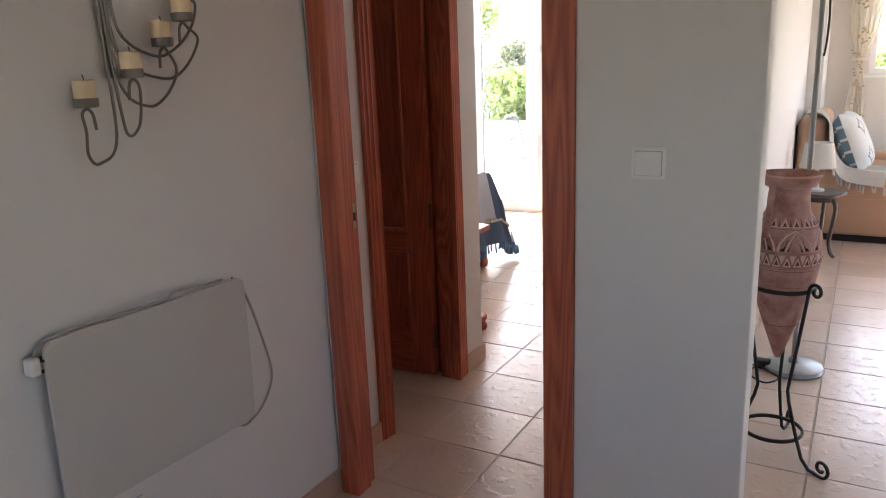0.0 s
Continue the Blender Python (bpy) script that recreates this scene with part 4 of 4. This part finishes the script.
def throw_fn(u, v):
    """Over the backrest's top, down its front and across the near arm."""
    path = smooth_path([(0.06, 0, 0.955), (0.15, 0, 0.945), (0.215, 0, 0.86), (0.245, 0, 0.70), (0.32, 0, 0.575), (0.45, 0, 0.545), (0.60, 0, 0.535)], 6)
    p = path[min(int(u * (len(path) - 1)), len(path) - 1)]
    fold = 0.012 * math.sin(9 * v + 3 * u) + 0.008 * math.sin(21 * v + 5 * u)
    y = -0.02 + 0.40 * v
    drop = max(0.0, 0.10 - v) / 0.10
    z = p.z + fold - 0.10 * drop * (u > 0.35)
    return (0.637 + p.x + 0.01 * math.sin(6 * v), 4.28 + y - 0.008 * drop, z)


throw = base("throw_blanket", Matrix(), "pale grey throw with knotted tassels draped over the sofa", "blanket")
part("cloth", drape(throw_fn, 36, 30), THROW, throw, smooth=True)
fringe([throw_fn(0.42 + 0.58 * k / 15, 0.0) for k in range(16)], 0.055, 0.006, THROW, throw)
fringe([throw_fn(1.0, k / 12) for k in range(13)], 0.055, 0.006, THROW, throw, lean=(0.02, 0), seed=4)


def cushion_motif(i, j, side):
    """Zigzags on the teal back, sparse lozenges on the white front."""
    if side > 0:
        return (abs(i % 6 - 3) + j) % 5 != 0
    return abs(i % 12 - 6) + abs(j % 12 - 6) == 3


def cushion(m, label, mats):
    bm = bmesh.new()
    n = 24
    for side in (1, -1):
        g = []
        for i in range(n + 1):
            row = []
            for j in range(n + 1):
                a, b = 2 * i / n - 1, 2 * j / n - 1
                puff = 0.075 * (max(0.0, (1 - a ** 4) * (1 - b ** 4))) ** 0.55
                k = 1 - 0.05 * (1 - abs(a)) * abs(b) - 0.05 * (1 - abs(b)) * abs(a)
                row.append(bm.verts.new((0.165 * a * k, side * puff, 0.165 * b * k)))
            g.append(row)
        for i in range(n):
            for j in range(n):
                f = bm.faces.new((g[i][j], g[i + 1][j], g[i + 1][j + 1], g[i][j + 1]))
                f.material_index = int(cushion_motif(i - n // 2, j - n // 2, side))
    bmesh.ops.remove_doubles(bm, verts=bm.verts[:], dist=0.0005)
    bmesh.ops.recalc_face_normals(bm, faces=bm.faces[:])
    c = thing("cushion", bm, mats, label, "cushion", smooth=True)
    c.matrix_world = m
    return c


cushion(Matrix(((0.0, -0.80, 0.60, 1.012), (0.97, 0.15, 0.20, 4.63), (-0.25, -0.58, -0.78, 0.715), (0, 0, 0, 1))) @ Matrix.Scale(1.45, 4), "white patterned cushion with a teal patterned back leaning on the sofa", [CUSHION_W, CUSHION_B])

lw = tagged(base("window_2", Matrix.Translation((0.005, 0, 0.01)), "white framed living-room window above the sofa", "window"), kind="structure")
part("frame", join(join(box(1.06, 1.11, 5.720, 5.780, 1.18, 2.2, 0.004), box(1.11, 2.4, 5.720, 5.780, 1.18, 1.235, 0.004)), box(1.11, 2.4, 5.720, 5.780, 2.15, 2.2, 0.004)), PVC, lw)
part("sill", box(1.02, 2.44, 5.660, 5.720, 1.150, 1.178, 0.004), PVC, lw)
lp = part("pane", box(1.11, 2.4, 5.745, 5.750, 1.235, 2.15), GLASS, lw)
lp.visible_shadow = False
lc = base("curtain", Matrix(), "cream printed curtain tied back beside the living-room window", "curtain")
part("cloth", curtain_mesh([(2.3, 0.87), (1.6, 0.90), (1.32, 0.955), (1.0, 0.92), (0.72, 0.885)], [(2.3, 1.25), (1.6, 1.12), (1.32, 1.03), (1.0, 1.045), (0.72, 1.06)], [(2.3, 0.016), (1.32, 0.010), (0.72, 0.02)], 5.640, 5.3, 2.3, seed=2.0), CURTAIN_PRINT, lc, smooth=True)
rp = random.Random(12)
bm = bmesh.new()
for k in range(34):
    z = rp.uniform(0.75, 2.25)
    x = rp.uniform(0.93, 1.04)
    for q in range(3):
        own = bmesh_ball(0.012, 8)
        join(bm, moved(own, Matrix.Translation((x + rp.gauss(0, 0.012), 5.600, z + rp.gauss(0, 0.016))) @ Matrix.Diagonal((1, 0.12, 0.7, 1))))
pm = part("printed_motif", bm, material("tan_print", (0.55, 0.45, 0.32), 0.9, mottle=0.3), lc, "tan printed leaf motifs")
pm["kind"] = "stuff"
part("tie_band", tube([(0.99 + 0.05 * math.cos(a), 5.640 + 0.03 * math.sin(a), 1.32) for a in [k * math.pi / 12 for k in range(25)]], 0.009, 8, 1.8), CURTAIN_PRINT, lc, smooth=True)

# ---- bedroom ----
fan = base("ceiling_fan", Matrix.Translation((-1.573, 3.045, H)), "white ceiling fan at rest with five blades", "ceiling fan")
part("canopy", lathe([(0.02, -0.07), (0.055, -0.05), (0.065, -0.001)], 28), PVC, fan, smooth=True)
part("rod", tube([(0, 0, -0.05), (0, 0, -0.16)], 0.012, 12), PVC, fan, smooth=True)
part("motor", lathe([(0.03, -0.28), (0.09, -0.265), (0.105, -0.22), (0.095, -0.175), (0.03, -0.155)], 32), PVC, fan, smooth=True)
for k in range(5):
    a = radians(-18.4 + 72 * k)
    ol = [(0.12, -0.045), (0.30, -0.058), (0.42, -0.062), (0.472, -0.052), (0.491, -0.025), (0.491, 0.025), (0.472, 0.052), (0.42, 0.062), (0.30, 0.058), (0.12, 0.045)]
    bl = moved(column_z(ol, -0.003, 0.003), Matrix.Translation((0, 0, -0.232)) @ Matrix.Rotation(a, 4, "Z") @ Matrix.Rotation(radians(-13), 4, "X"))
    b = part("blade", bl, PVC, fan)
    part("blade_iron", tube([(0.09 * math.cos(a), 0.09 * math.sin(a), -0.225), (0.17 * math.cos(a), 0.17 * math.sin(a), -0.228)], 0.009, 8), BRASS, b)

ac = base("air_conditioner", Matrix.Translation((0.540, 1.26, 2.237)), "yellowed white split air conditioner high on the wall", "air conditioner")
prof = [(0.0, 0.0), (-0.12, -0.005), (-0.175, 0.035), (-0.19, 0.09), (-0.185, 0.24), (-0.16, 0.27), (0.0, 0.275)]
part("body", moved(prism(prof, 0, 0.77), Matrix(((0, 1, 0, 0), (1, 0, 0, 0), (0, 0, 1, 0), (0, 0, 0, 1)))), AC_BEIGE, ac)
part("outlet_shade", box(-0.165, -0.125, 0.04, 0.73, 0.000, 0.026), DARK, ac, "dark bar painted as shade in the air slot")
part("flap", moved(box(-0.026, 0.026, 0.045, 0.725, -0.002, 0.002, 0.001), Matrix.Translation((-0.148, 0, 0.006)) @ Matrix.Rotation(radians(38), 4, "Y")), AC_BEIGE, ac)

bed = base("bed", Matrix.Translation((-3.03, 1.62, 0)), "low double bed with wooden ball feet", "bed")
part("bed_frame", box(0.0, 1.84, 0.02, 1.21, 0.14, 0.30, 0.01), DARKWOOD, bed)
part("mattress", box(0.02, 1.80, 0.03, 1.19, 0.30, 0.60, 0.05, 4), MATTRESS, bed, "white sheeted mattress", True)
for x in (0.10, 1.82):
    for y in (0.10, 1.03):
        part("foot", moved(lathe([(0.012, 0), (0.034, 0.015), (0.042, 0.045), (0.034, 0.075), (0.022, 0.09), (0.036, 0.14)], 20), Matrix.Translation((x, y, 0))), PINE, bed, "reddish turned ball foot", True)


def cover_fn(x_in, x_edge, y0, y1, top, low, flare):
    """A cloth lying on the bed and hanging over its foot end and far side."""
    def fn(u, v):
        s = u * (x_edge - x_in + top - low)
        flat = x_edge - x_in
        w = y0 + v * (y1 - y0 + top - low)
        over_y = max(0.0, w - y1)
        over_x = max(0.0, s - flat)
        fold = 0.022 * math.sin(17 * v + 1) + 0.012 * math.sin(37 * v + 2)
        fold2 = 0.022 * math.sin(19 * u + 1)
        x = x_in + min(s, flat) + (flare * over_x + fold * min(1, over_x * 5))
        y = min(w, y1) + flare * over_y + fold2 * min(1, over_y * 5)
        z = top + 0.012 * math.sin(7 * u + 4 * v) - max(over_x, over_y) - 0.22 * min(over_x, over_y)
        if over_x > 0 and over_y > 0:
            x += 0.10 * min(over_x, over_y)
            y += 0.10 * min(over_x, over_y)
        return (x, y, max(z, 0.09))
    return fn


spread = base("bedspread", Matrix(), "navy blue bedspread with blue tassels hanging over the bed", "bedspread")
fb = cover_fn(-2.28, -1.225, 1.70, 2.84, 0.640, 0.16, 0.19)
part("cloth", drape(fb, 60, 60, 0.005), BLUE, spread, smooth=True)
fringe([fb(1.0, k / 44) for k in range(45)], 0.06, 0.0045, BLUEFRINGE, spread, seed=2)
fringe([fb(k / 44, 1.0) for k in range(45)], 0.06, 0.0045, BLUEFRINGE, spread, seed=3)
grey = base("bed_throw", Matrix(), "lilac-grey bed throw with a cream fringe over the bed", "throw")
fg = cover_fn(-1.98, -1.192, 1.78, 2.86, 0.668, 0.36, 0.22)
part("cloth", drape(lambda u, v: fg(u, v * 0.66), 50, 50, 0.005), GREYCLOTH, grey, smooth=True)
fringe([fg(1.0, 0.66 * k / 60) for k in range(61)], 0.028, 0.004, PALEFRINGE, grey, seed=5)
trim = base("bedspread_border", Matrix(), "cream braid border round the navy bedspread", "trim")
part("braid", tube([Vector(fb(0.90, k / 40)) + Vector((0.006, 0.004, 0)) for k in range(41)], 0.008, 6), PALEFRINGE, trim, smooth=True)

con = base("console_table", Matrix.Translation((-1.535, 1.235, 0)), "narrow reddish wooden console table against the wall", "console table")
part("tabletop", box(0.0, 0.93, 0.0, 0.31, 0.555, 0.585, 0.006), PINE_FLAT, con)
for x in (0.03, 0.87):
    part("upright", box(x, x + 0.035, 0.11, 0.20, 0.09, 0.555, 0.006), PINE, con)
    sk = part("foot_rail", box(x - 0.002, x + 0.037, 0.02, 0.30, 0.050, 0.092, 0.012, 3), PINE_FLAT, con)
    for y in (0.05, 0.27):
        part("ball_foot", moved(lathe([(0.012, 0), (0.024, 0.010), (0.028, 0.028), (0.020, 0.046), (0.014, 0.055)], 18), Matrix.Translation((x + 0.018, y, 0))), PINE, sk, smooth=True)
part("stretcher", box(0.065, 0.87, 0.14, 0.17, 0.20, 0.24, 0.004), PINE_FLAT, con)


# ---- floor and terrace tiles ----
P = 0.335


def tile_mesh(name, mat, size):
    bm = box(-size / 2, size / 2, -size / 2, size / 2, -0.012, 0.0)
    top = [e for e in bm.edges if all(abs(v.co.z) < 1e-6 for v in e.verts)]
    bmesh.ops.bevel(bm, geom=top, offset=0.0025, segments=1, affect="EDGES")
    return mesh_of(name, bm, mat)


TM = tile_mesh("tile", TILE, P - 0.0042)


def blocked(x, y):
    """Tiles wholly under walls are left out."""
    return (x < -0.75 and y < -0.1) or (x < -2.5 and y < 1.0)


near, rest = [], []
for i in range(-10, 14):
    for j in range(-12, 17):
        x, y = (i + 0.5) * P, (j + 0.5) * P
        if blocked(x, y) or x < -3.15 or x > 4.5 or y > (4.75 if x < 0.6 else 5.7) or y < -4:
            continue
        (near if -1.9 < x < 1.75 and -2.1 < y < 4.7 else rest).append((x, y))
near.sort(key=lambda q: abs(q[0]) * 1.2 + abs(q[1] - 1.2))
for x, y in near[300:]:
    rest.append((x, y))
rt = random.Random(3)
for x, y in near[:300]:
    ob = new("tile", TM)
    ob.parent = floor
    ob.matrix_world = pose(x, y, rt.uniform(-0.0004, 0.0004), rt.uniform(-0.12, 0.12), rt.uniform(-0.12, 0.12), 0)


def joined_tiles(name, spots, size, z, mat, parent):
    verts, faces = [], []
    h = size / 2
    for x, y in spots:
        k = len(verts)
        for zz, s in ((z - 0.012, h), (z - 0.002, h), (z, h - 0.0025)):
            verts += [(x - s, y - s, zz), (x + s, y - s, zz), (x + s, y + s, zz), (x - s, y + s, zz)]
        for r in (0, 4):
            for c in range(4):
                faces.append((k + r + c, k + r + (c + 1) % 4, k + r + 4 + (c + 1) % 4, k + r + 4 + c))
        faces.append((k + 8, k + 9, k + 10, k + 11))
    me = bpy.data.meshes.new(name)
    me.from_pydata(verts, [], faces)
    me.materials.append(mat)
    ob = new(name, me)
    ob.parent = parent
    ob["kind"] = "stuff"
    return ob


joined_tiles("far_tiles", rest, P - 0.0042, 0.0, TILE, floor)
joined_tiles("terrace_tiles", [(-8.8 + 0.405 * i, 5.07 + 0.405 * j) for i in range(34) for j in range(8)], 0.398, -0.022, TERRACE, terrace)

» **Job**
Only the lines from the start of the material through the line containing "return (0.637 +" should be transcribed. Pictures stay out.

» **Worked solution**
0.0 s
Continue the Blender Python (bpy) script that recreates this scene with part 4 of 4. This part finishes the script.
def throw_fn(u, v):
    """Over the backrest's top, down its front and across the near arm."""
    path = smooth_path([(0.06, 0, 0.955), (0.15, 0, 0.945), (0.215, 0, 0.86), (0.245, 0, 0.70), (0.32, 0, 0.575), (0.45, 0, 0.545), (0.60, 0, 0.535)], 6)
    p = path[min(int(u * (len(path) - 1)), len(path) - 1)]
    fold = 0.012 * math.sin(9 * v + 3 * u) + 0.008 * math.sin(21 * v + 5 * u)
    y = -0.02 + 0.40 * v
    drop = max(0.0, 0.10 - v) / 0.10
    z = p.z + fold - 0.10 * drop * (u > 0.35)
    return (0.637 + p.x + 0.01 * math.sin(6 * v), 4.28 + y - 0.008 * drop, z)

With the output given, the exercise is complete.